--- Source excerpt ---

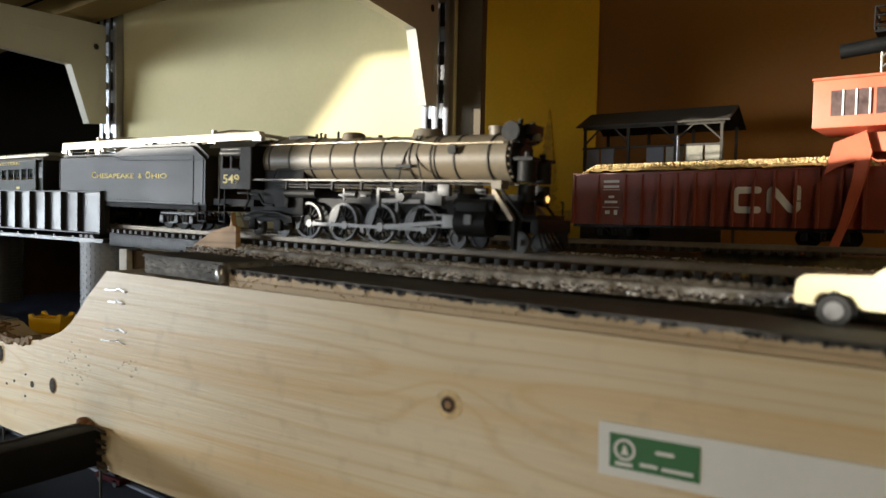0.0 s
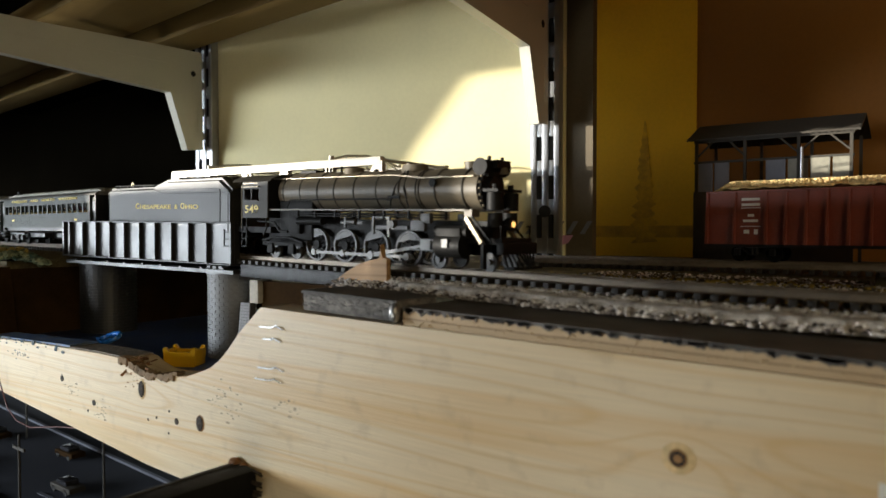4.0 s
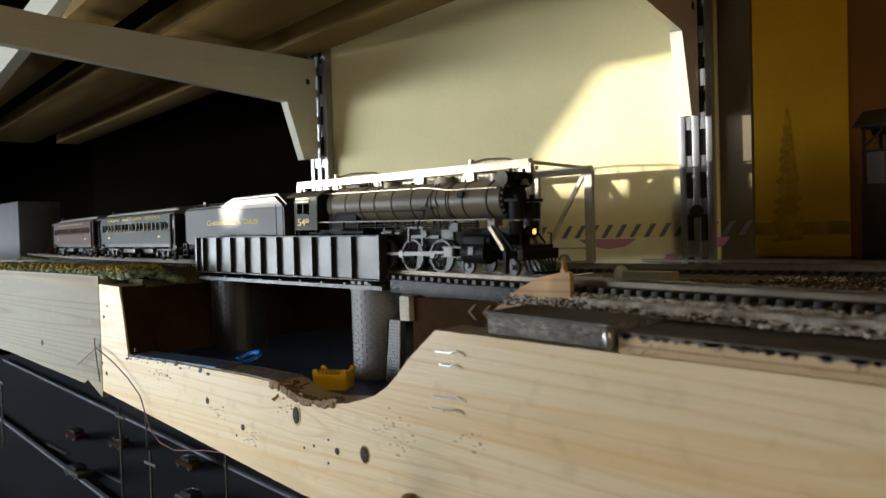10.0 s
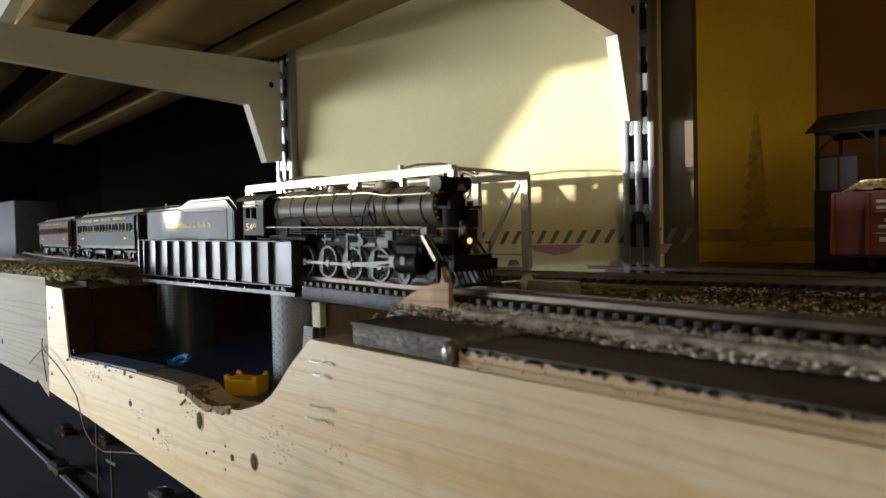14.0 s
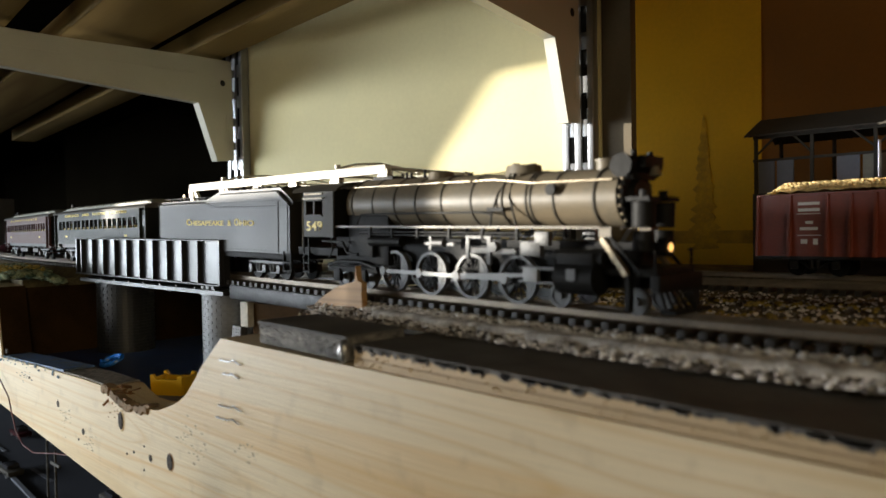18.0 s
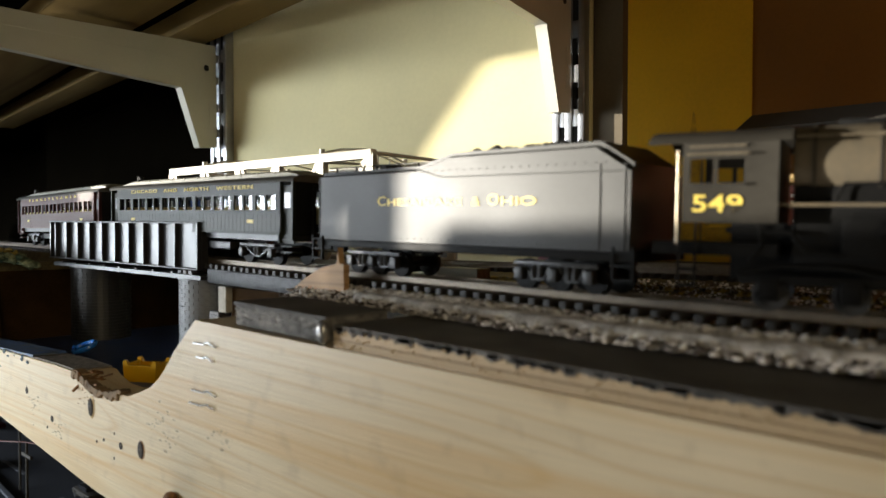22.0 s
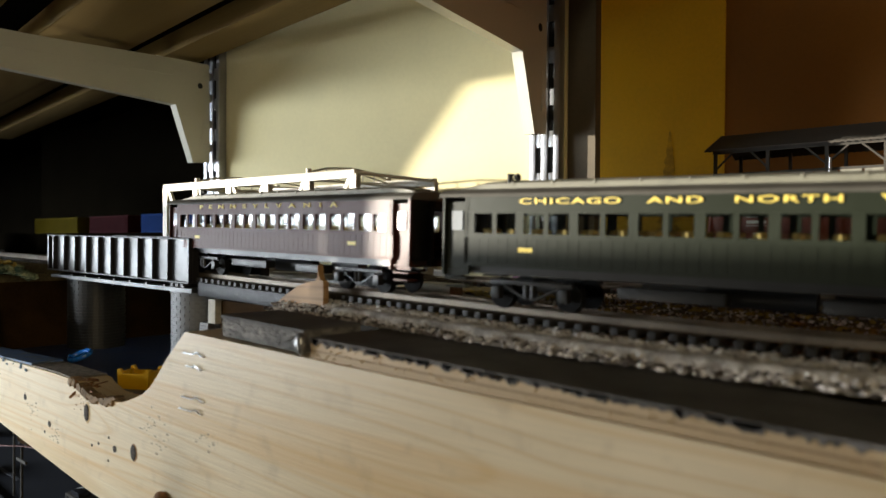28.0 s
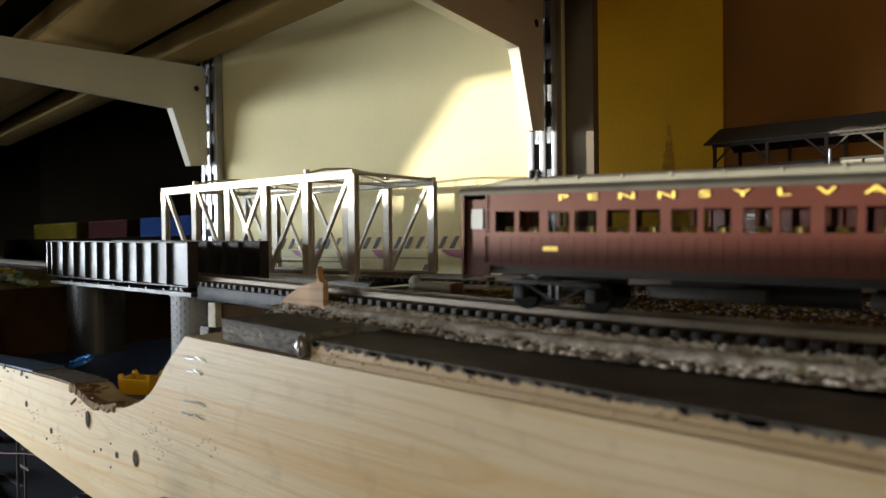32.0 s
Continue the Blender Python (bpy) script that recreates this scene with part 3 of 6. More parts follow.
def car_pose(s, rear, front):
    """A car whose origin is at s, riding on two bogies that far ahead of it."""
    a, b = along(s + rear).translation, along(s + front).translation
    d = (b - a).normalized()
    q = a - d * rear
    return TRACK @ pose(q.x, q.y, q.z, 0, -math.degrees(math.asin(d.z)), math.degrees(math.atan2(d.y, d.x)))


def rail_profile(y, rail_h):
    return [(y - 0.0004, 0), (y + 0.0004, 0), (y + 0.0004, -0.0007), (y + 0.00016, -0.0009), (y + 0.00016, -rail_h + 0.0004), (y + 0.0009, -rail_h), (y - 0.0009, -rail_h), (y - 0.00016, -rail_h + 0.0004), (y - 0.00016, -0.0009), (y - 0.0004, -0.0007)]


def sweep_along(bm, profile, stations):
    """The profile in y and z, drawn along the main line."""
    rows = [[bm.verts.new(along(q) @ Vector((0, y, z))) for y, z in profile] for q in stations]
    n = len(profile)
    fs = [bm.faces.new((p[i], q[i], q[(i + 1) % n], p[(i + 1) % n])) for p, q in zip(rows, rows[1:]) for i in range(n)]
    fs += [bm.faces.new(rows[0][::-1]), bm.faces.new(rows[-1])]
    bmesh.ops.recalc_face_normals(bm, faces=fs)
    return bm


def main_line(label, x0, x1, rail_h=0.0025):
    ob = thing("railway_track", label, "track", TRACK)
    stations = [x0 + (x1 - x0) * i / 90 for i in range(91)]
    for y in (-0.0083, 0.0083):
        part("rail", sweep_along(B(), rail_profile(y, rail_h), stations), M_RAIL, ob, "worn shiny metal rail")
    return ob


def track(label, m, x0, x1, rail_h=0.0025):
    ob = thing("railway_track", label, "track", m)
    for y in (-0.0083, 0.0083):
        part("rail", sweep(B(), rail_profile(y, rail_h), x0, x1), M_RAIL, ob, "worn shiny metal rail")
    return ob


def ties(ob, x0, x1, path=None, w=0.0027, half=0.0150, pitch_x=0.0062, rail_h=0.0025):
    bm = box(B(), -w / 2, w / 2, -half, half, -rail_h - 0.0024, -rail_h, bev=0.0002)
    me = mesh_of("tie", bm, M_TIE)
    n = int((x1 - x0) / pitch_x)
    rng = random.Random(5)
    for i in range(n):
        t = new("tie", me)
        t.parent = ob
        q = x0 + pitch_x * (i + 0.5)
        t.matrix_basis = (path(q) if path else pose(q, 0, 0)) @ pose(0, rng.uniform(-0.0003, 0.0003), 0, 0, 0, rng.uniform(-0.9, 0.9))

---

> [Goal of the exercise] In the listing above, find each line with the word "part" and copy it.

> [Finished answer]
Continue the Blender Python (bpy) script that recreates this scene with part 3 of 6. More parts follow.
        part("rail", sweep_along(B(), rail_profile(y, rail_h), stations), M_RAIL, ob, "worn shiny metal rail")
        part("rail", sweep(B(), rail_profile(y, rail_h), x0, x1), M_RAIL, ob, "worn shiny metal rail")